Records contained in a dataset
○ ○ ○

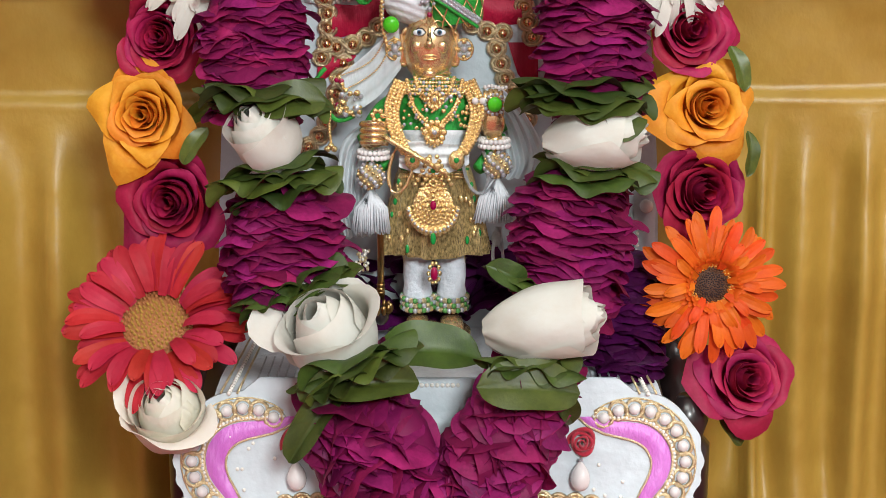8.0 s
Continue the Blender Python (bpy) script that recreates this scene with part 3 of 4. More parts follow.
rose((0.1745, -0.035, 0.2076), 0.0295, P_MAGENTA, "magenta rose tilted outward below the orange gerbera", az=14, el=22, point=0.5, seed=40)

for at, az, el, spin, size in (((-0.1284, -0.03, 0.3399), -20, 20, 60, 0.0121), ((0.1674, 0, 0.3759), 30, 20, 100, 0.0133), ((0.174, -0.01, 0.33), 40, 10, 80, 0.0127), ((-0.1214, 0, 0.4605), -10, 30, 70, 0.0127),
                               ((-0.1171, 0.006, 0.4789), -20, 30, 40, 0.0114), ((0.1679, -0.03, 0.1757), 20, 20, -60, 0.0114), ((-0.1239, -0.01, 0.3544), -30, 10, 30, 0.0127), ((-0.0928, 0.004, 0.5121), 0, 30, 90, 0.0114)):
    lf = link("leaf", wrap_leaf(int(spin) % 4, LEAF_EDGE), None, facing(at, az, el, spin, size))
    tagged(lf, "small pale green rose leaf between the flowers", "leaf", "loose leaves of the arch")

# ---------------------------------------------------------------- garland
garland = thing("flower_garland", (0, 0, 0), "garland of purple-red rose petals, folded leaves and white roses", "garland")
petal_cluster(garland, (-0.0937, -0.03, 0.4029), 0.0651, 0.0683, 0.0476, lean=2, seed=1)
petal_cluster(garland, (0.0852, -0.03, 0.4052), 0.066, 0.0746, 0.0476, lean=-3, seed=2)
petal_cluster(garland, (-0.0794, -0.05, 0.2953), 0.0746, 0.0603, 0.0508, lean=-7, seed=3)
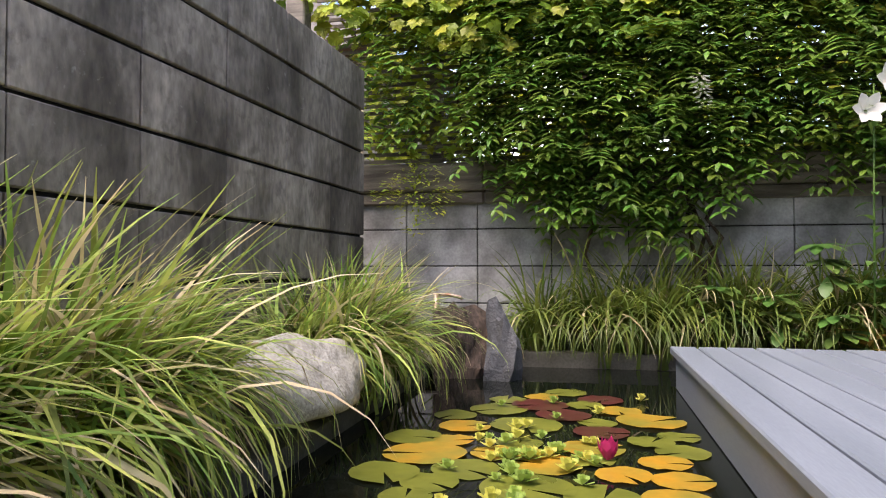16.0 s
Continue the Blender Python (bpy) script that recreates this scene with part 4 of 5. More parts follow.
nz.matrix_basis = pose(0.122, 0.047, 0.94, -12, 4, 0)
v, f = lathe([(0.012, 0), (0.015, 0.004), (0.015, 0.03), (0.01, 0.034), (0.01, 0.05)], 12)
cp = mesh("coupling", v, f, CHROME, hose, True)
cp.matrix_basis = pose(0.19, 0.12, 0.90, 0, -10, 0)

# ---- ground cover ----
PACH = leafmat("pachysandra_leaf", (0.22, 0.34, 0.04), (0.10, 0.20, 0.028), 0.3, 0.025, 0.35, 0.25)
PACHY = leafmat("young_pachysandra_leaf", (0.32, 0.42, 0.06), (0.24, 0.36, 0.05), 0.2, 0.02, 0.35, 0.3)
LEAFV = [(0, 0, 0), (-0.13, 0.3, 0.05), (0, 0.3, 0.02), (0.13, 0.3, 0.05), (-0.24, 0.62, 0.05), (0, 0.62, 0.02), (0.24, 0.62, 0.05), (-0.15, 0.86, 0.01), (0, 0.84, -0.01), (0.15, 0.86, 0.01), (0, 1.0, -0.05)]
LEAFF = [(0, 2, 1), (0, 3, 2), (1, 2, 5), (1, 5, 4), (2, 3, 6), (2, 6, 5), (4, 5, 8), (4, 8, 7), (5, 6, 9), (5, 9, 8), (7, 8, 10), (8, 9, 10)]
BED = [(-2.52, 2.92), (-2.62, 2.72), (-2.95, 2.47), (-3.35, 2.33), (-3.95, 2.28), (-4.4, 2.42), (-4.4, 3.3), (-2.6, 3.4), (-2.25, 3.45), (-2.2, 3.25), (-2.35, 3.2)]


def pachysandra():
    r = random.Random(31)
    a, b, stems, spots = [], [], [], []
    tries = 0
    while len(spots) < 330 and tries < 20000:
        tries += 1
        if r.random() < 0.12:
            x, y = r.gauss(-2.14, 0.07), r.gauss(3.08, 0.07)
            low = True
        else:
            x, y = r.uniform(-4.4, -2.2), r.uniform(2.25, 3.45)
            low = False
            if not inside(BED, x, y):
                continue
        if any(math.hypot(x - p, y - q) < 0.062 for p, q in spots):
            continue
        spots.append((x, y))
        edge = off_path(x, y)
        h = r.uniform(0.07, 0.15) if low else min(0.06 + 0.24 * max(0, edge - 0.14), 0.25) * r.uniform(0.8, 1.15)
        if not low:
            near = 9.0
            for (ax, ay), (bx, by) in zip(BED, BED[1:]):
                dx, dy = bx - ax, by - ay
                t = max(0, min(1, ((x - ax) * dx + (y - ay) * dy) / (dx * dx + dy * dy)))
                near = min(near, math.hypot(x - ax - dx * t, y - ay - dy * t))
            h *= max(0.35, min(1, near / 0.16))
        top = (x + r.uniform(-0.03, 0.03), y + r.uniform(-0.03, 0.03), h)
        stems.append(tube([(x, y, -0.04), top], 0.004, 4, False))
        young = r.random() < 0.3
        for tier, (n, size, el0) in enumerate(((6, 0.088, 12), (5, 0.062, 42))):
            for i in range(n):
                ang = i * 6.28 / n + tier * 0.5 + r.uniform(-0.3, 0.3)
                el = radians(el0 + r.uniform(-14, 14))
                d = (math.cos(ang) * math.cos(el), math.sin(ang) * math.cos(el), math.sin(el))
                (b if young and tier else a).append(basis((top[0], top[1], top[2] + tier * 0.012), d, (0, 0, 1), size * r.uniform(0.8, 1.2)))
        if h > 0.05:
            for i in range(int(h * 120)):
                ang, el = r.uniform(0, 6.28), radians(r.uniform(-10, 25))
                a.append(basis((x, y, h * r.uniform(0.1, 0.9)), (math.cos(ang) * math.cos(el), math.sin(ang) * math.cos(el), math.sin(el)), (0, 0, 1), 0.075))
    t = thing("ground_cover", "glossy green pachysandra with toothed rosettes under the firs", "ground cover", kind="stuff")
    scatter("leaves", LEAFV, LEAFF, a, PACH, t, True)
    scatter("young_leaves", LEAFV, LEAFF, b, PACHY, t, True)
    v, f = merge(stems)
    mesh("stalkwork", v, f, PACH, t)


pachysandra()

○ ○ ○

▸ **BRIEF**:
Take the line that contains "4. More parts follow.", the line that contains "el=22, point=0.5, seed=40)", and all lines between, and give them again exactly; include no other line.

▸ **SOLUTION FOR THIS PROBLEM**:
Continue the Blender Python (bpy) script that recreates this scene with part 3 of 4. More parts follow.
rose((0.1745, -0.035, 0.2076), 0.0295, P_MAGENTA, "magenta rose tilted outward below the orange gerbera", az=14, el=22, point=0.5, seed=40)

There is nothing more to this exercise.